= Aim =
Transcribe the material verbatim in full; the pictures do not belong in the copy.
--- START Supplied information ---
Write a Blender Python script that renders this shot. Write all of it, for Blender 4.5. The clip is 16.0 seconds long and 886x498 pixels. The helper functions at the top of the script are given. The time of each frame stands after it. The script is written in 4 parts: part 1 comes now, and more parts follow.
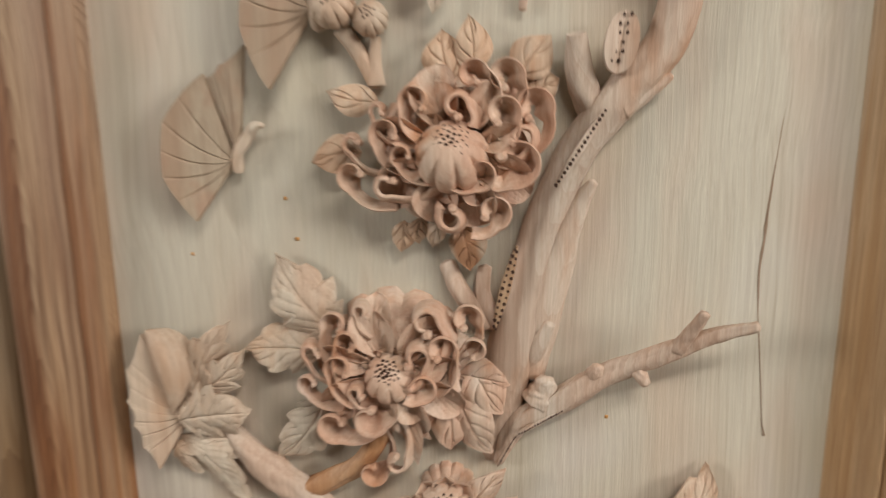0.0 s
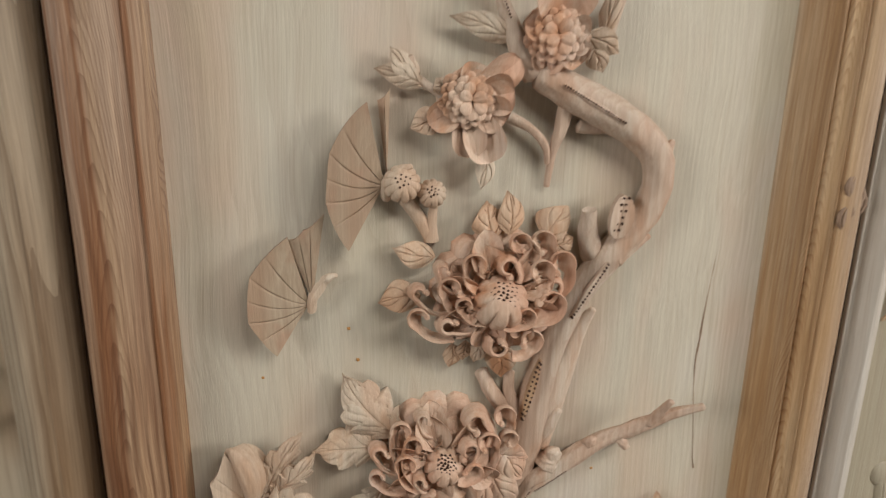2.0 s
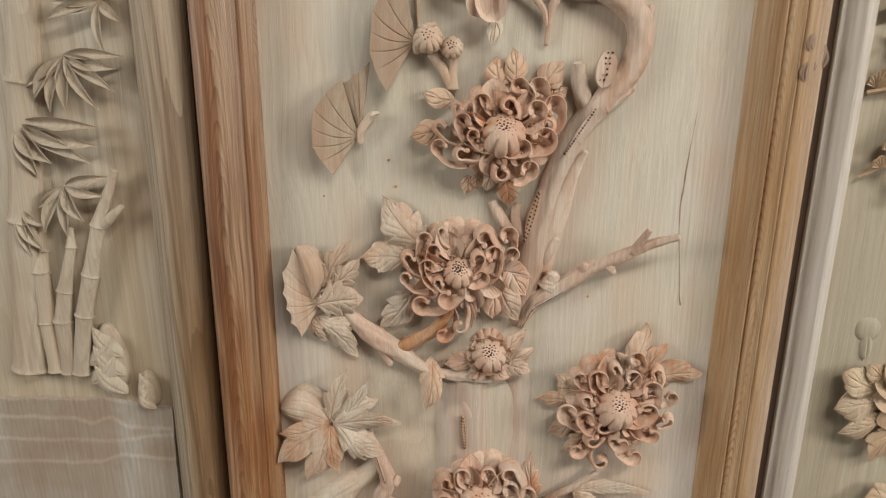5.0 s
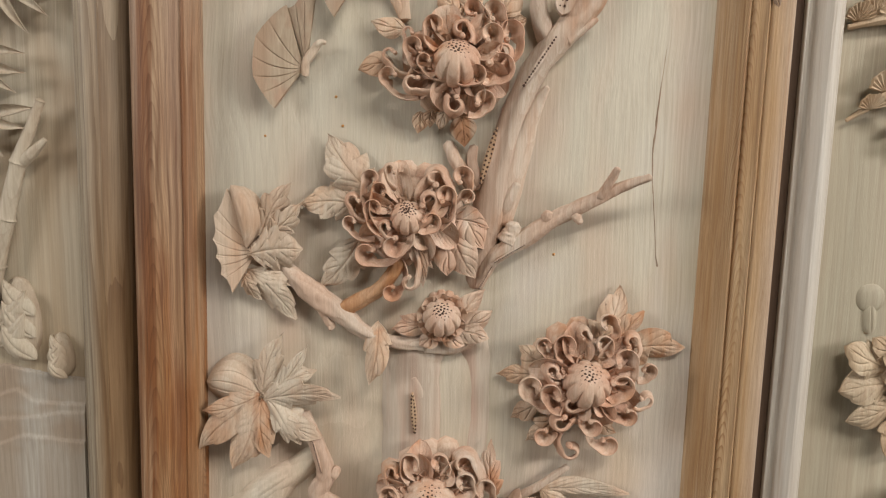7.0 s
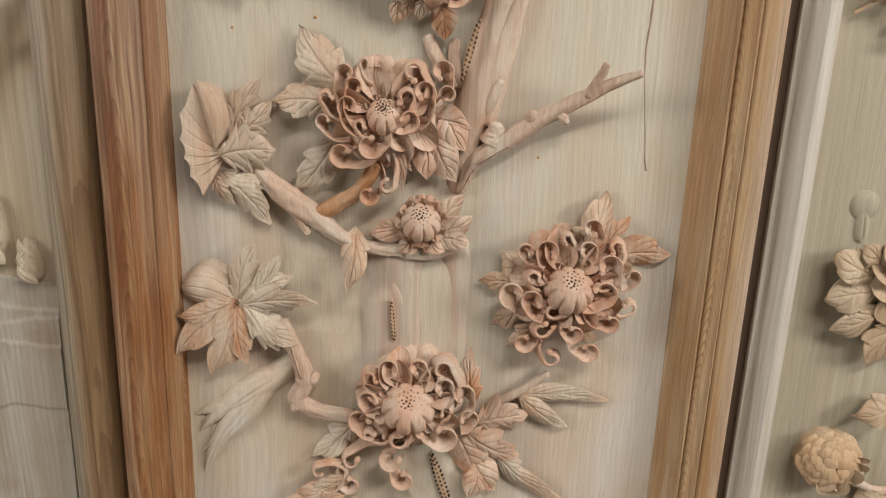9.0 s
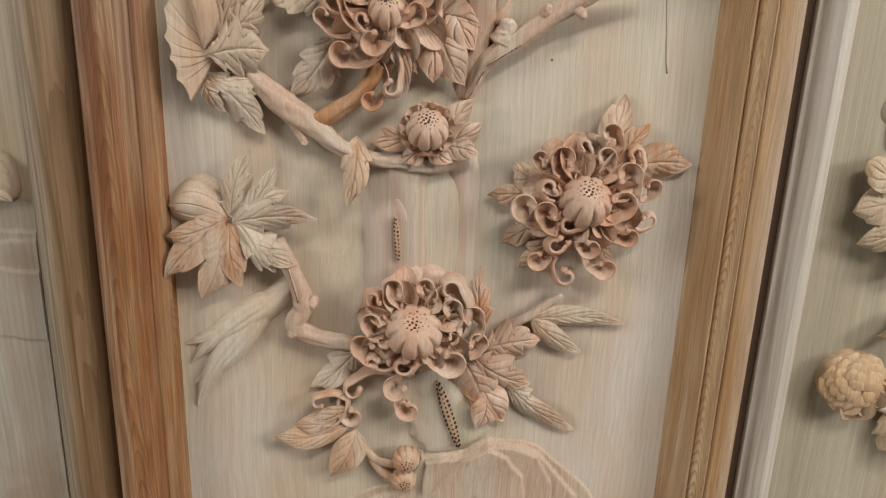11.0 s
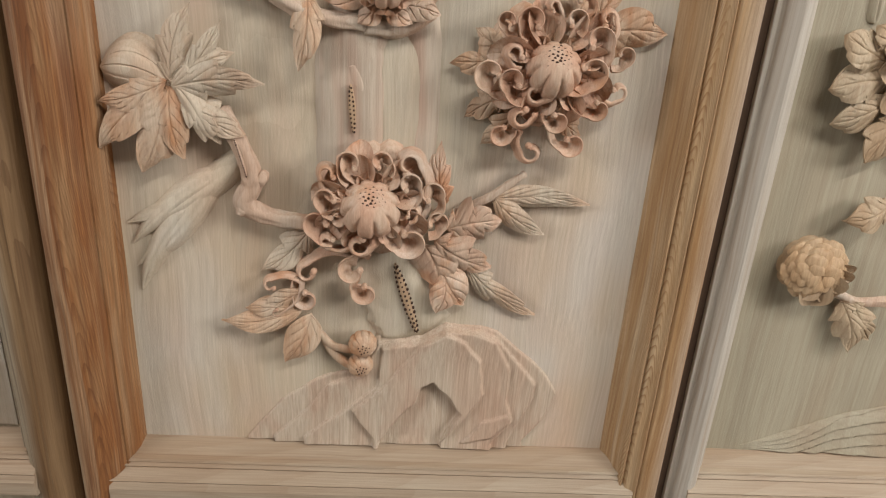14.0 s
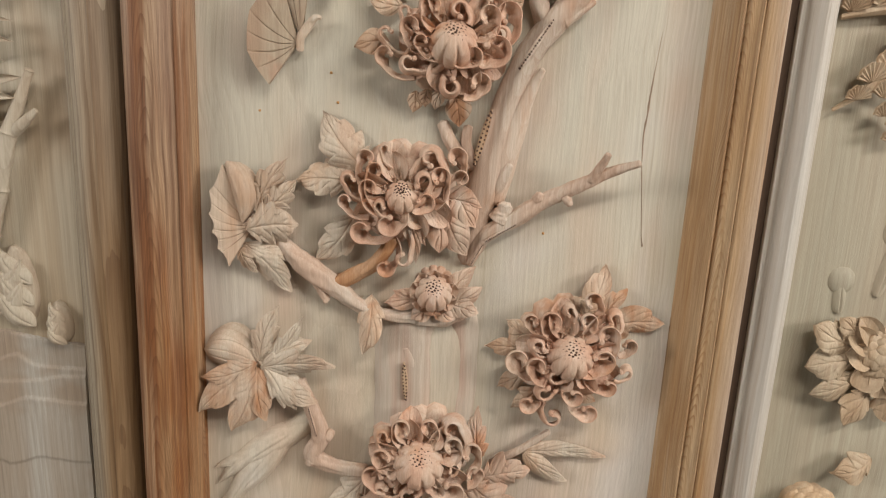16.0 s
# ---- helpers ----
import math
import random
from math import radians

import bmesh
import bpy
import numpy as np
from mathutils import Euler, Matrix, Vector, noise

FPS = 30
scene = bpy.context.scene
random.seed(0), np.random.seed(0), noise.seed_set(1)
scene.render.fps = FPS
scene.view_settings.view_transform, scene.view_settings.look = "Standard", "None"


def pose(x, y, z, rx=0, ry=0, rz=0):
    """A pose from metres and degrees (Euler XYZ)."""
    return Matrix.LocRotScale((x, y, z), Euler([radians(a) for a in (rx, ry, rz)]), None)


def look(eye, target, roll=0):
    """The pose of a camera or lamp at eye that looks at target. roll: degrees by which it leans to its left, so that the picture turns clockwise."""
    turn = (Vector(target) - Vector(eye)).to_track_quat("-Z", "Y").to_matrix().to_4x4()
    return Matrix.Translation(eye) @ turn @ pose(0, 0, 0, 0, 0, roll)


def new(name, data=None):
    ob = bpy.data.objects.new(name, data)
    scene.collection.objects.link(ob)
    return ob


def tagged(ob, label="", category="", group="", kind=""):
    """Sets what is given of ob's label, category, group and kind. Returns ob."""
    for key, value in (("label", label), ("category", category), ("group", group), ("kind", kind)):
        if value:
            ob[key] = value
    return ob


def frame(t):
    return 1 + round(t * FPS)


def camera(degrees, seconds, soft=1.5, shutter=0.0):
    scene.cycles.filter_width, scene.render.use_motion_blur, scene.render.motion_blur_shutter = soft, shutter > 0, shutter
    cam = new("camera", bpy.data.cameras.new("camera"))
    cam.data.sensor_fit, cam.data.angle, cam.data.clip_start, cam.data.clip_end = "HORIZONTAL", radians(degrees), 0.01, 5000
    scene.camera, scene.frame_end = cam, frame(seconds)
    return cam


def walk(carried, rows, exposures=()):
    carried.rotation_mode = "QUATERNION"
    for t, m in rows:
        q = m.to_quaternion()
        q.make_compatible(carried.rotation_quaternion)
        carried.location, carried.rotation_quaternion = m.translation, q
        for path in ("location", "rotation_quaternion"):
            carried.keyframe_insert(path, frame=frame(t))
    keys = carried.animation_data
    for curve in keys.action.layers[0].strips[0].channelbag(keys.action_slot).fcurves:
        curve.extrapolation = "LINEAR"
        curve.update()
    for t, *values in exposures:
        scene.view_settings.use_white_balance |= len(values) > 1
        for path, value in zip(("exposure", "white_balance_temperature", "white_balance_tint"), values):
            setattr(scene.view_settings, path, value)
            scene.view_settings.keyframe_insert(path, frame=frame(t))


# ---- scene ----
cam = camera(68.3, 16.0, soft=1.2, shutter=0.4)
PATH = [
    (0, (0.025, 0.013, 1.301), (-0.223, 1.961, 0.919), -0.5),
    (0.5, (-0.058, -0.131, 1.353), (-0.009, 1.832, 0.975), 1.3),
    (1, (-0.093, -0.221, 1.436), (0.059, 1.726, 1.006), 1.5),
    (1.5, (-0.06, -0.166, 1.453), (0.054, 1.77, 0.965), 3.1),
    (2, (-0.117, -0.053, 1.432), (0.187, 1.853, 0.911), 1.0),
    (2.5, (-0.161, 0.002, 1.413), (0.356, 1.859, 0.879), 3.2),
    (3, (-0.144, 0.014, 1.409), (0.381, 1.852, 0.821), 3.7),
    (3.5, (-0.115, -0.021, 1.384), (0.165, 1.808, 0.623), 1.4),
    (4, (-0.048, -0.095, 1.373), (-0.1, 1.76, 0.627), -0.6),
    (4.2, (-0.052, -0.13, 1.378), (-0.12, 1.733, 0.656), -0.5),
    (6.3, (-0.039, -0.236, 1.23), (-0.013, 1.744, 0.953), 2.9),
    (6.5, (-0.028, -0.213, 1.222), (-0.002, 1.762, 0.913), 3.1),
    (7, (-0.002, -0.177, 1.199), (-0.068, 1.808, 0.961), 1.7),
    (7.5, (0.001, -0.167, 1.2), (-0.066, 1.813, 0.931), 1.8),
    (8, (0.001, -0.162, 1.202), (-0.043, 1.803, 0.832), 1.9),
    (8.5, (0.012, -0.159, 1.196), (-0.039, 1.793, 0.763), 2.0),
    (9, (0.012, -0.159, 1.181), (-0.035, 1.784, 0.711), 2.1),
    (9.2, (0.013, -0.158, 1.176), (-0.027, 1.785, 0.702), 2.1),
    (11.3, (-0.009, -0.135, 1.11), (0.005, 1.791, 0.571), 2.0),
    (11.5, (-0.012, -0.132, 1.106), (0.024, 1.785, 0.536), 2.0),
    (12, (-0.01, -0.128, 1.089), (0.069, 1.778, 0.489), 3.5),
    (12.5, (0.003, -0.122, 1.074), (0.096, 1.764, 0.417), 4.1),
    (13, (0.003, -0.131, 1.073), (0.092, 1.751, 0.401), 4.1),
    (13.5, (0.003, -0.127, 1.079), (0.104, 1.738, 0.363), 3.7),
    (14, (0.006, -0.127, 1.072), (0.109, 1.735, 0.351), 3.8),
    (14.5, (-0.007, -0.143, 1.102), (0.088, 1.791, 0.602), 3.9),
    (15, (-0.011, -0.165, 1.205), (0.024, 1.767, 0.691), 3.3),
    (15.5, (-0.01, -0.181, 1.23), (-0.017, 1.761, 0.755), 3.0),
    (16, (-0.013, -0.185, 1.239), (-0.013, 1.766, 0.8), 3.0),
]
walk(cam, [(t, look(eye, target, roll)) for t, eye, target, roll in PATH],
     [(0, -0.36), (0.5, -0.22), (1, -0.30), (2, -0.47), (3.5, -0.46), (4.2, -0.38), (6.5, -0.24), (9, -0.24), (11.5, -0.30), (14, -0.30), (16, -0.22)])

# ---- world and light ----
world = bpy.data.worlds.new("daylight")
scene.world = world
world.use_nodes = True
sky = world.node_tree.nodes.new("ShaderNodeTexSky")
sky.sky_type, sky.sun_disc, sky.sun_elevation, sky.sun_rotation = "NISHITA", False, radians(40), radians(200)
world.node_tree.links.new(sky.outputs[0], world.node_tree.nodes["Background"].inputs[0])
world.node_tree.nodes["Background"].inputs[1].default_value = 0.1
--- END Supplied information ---
= Reply =
Write a Blender Python script that renders this shot. Write all of it, for Blender 4.5. The clip is 16.0 seconds long and 886x498 pixels. The helper functions at the top of the script are given. The time of each frame stands after it. The script is written in 4 parts: part 1 comes now, and more parts follow.
0.0 s
2.0 s
5.0 s
7.0 s
9.0 s
11.0 s
14.0 s
16.0 s
# ---- helpers ----
import math
import random
from math import radians

import bmesh
import bpy
import numpy as np
from mathutils import Euler, Matrix, Vector, noise

FPS = 30
scene = bpy.context.scene
random.seed(0), np.random.seed(0), noise.seed_set(1)
scene.render.fps = FPS
scene.view_settings.view_transform, scene.view_settings.look = "Standard", "None"


def pose(x, y, z, rx=0, ry=0, rz=0):
    """A pose from metres and degrees (Euler XYZ)."""
    return Matrix.LocRotScale((x, y, z), Euler([radians(a) for a in (rx, ry, rz)]), None)


def look(eye, target, roll=0):
    """The pose of a camera or lamp at eye that looks at target. roll: degrees by which it leans to its left, so that the picture turns clockwise."""
    turn = (Vector(target) - Vector(eye)).to_track_quat("-Z", "Y").to_matrix().to_4x4()
    return Matrix.Translation(eye) @ turn @ pose(0, 0, 0, 0, 0, roll)


def new(name, data=None):
    ob = bpy.data.objects.new(name, data)
    scene.collection.objects.link(ob)
    return ob


def tagged(ob, label="", category="", group="", kind=""):
    """Sets what is given of ob's label, category, group and kind. Returns ob."""
    for key, value in (("label", label), ("category", category), ("group", group), ("kind", kind)):
        if value:
            ob[key] = value
    return ob


def frame(t):
    return 1 + round(t * FPS)


def camera(degrees, seconds, soft=1.5, shutter=0.0):
    scene.cycles.filter_width, scene.render.use_motion_blur, scene.render.motion_blur_shutter = soft, shutter > 0, shutter
    cam = new("camera", bpy.data.cameras.new("camera"))
    cam.data.sensor_fit, cam.data.angle, cam.data.clip_start, cam.data.clip_end = "HORIZONTAL", radians(degrees), 0.01, 5000
    scene.camera, scene.frame_end = cam, frame(seconds)
    return cam


def walk(carried, rows, exposures=()):
    carried.rotation_mode = "QUATERNION"
    for t, m in rows:
        q = m.to_quaternion()
        q.make_compatible(carried.rotation_quaternion)
        carried.location, carried.rotation_quaternion = m.translation, q
        for path in ("location", "rotation_quaternion"):
            carried.keyframe_insert(path, frame=frame(t))
    keys = carried.animation_data
    for curve in keys.action.layers[0].strips[0].channelbag(keys.action_slot).fcurves:
        curve.extrapolation = "LINEAR"
        curve.update()
    for t, *values in exposures:
        scene.view_settings.use_white_balance |= len(values) > 1
        for path, value in zip(("exposure", "white_balance_temperature", "white_balance_tint"), values):
            setattr(scene.view_settings, path, value)
            scene.view_settings.keyframe_insert(path, frame=frame(t))


# ---- scene ----
cam = camera(68.3, 16.0, soft=1.2, shutter=0.4)
PATH = [
    (0, (0.025, 0.013, 1.301), (-0.223, 1.961, 0.919), -0.5),
    (0.5, (-0.058, -0.131, 1.353), (-0.009, 1.832, 0.975), 1.3),
    (1, (-0.093, -0.221, 1.436), (0.059, 1.726, 1.006), 1.5),
    (1.5, (-0.06, -0.166, 1.453), (0.054, 1.77, 0.965), 3.1),
    (2, (-0.117, -0.053, 1.432), (0.187, 1.853, 0.911), 1.0),
    (2.5, (-0.161, 0.002, 1.413), (0.356, 1.859, 0.879), 3.2),
    (3, (-0.144, 0.014, 1.409), (0.381, 1.852, 0.821), 3.7),
    (3.5, (-0.115, -0.021, 1.384), (0.165, 1.808, 0.623), 1.4),
    (4, (-0.048, -0.095, 1.373), (-0.1, 1.76, 0.627), -0.6),
    (4.2, (-0.052, -0.13, 1.378), (-0.12, 1.733, 0.656), -0.5),
    (6.3, (-0.039, -0.236, 1.23), (-0.013, 1.744, 0.953), 2.9),
    (6.5, (-0.028, -0.213, 1.222), (-0.002, 1.762, 0.913), 3.1),
    (7, (-0.002, -0.177, 1.199), (-0.068, 1.808, 0.961), 1.7),
    (7.5, (0.001, -0.167, 1.2), (-0.066, 1.813, 0.931), 1.8),
    (8, (0.001, -0.162, 1.202), (-0.043, 1.803, 0.832), 1.9),
    (8.5, (0.012, -0.159, 1.196), (-0.039, 1.793, 0.763), 2.0),
    (9, (0.012, -0.159, 1.181), (-0.035, 1.784, 0.711), 2.1),
    (9.2, (0.013, -0.158, 1.176), (-0.027, 1.785, 0.702), 2.1),
    (11.3, (-0.009, -0.135, 1.11), (0.005, 1.791, 0.571), 2.0),
    (11.5, (-0.012, -0.132, 1.106), (0.024, 1.785, 0.536), 2.0),
    (12, (-0.01, -0.128, 1.089), (0.069, 1.778, 0.489), 3.5),
    (12.5, (0.003, -0.122, 1.074), (0.096, 1.764, 0.417), 4.1),
    (13, (0.003, -0.131, 1.073), (0.092, 1.751, 0.401), 4.1),
    (13.5, (0.003, -0.127, 1.079), (0.104, 1.738, 0.363), 3.7),
    (14, (0.006, -0.127, 1.072), (0.109, 1.735, 0.351), 3.8),
    (14.5, (-0.007, -0.143, 1.102), (0.088, 1.791, 0.602), 3.9),
    (15, (-0.011, -0.165, 1.205), (0.024, 1.767, 0.691), 3.3),
    (15.5, (-0.01, -0.181, 1.23), (-0.017, 1.761, 0.755), 3.0),
    (16, (-0.013, -0.185, 1.239), (-0.013, 1.766, 0.8), 3.0),
]
walk(cam, [(t, look(eye, target, roll)) for t, eye, target, roll in PATH],
     [(0, -0.36), (0.5, -0.22), (1, -0.30), (2, -0.47), (3.5, -0.46), (4.2, -0.38), (6.5, -0.24), (9, -0.24), (11.5, -0.30), (14, -0.30), (16, -0.22)])

# ---- world and light ----
world = bpy.data.worlds.new("daylight")
scene.world = world
world.use_nodes = True
sky = world.node_tree.nodes.new("ShaderNodeTexSky")
sky.sky_type, sky.sun_disc, sky.sun_elevation, sky.sun_rotation = "NISHITA", False, radians(40), radians(200)
world.node_tree.links.new(sky.outputs[0], world.node_tree.nodes["Background"].inputs[0])
world.node_tree.nodes["Background"].inputs[1].default_value = 0.1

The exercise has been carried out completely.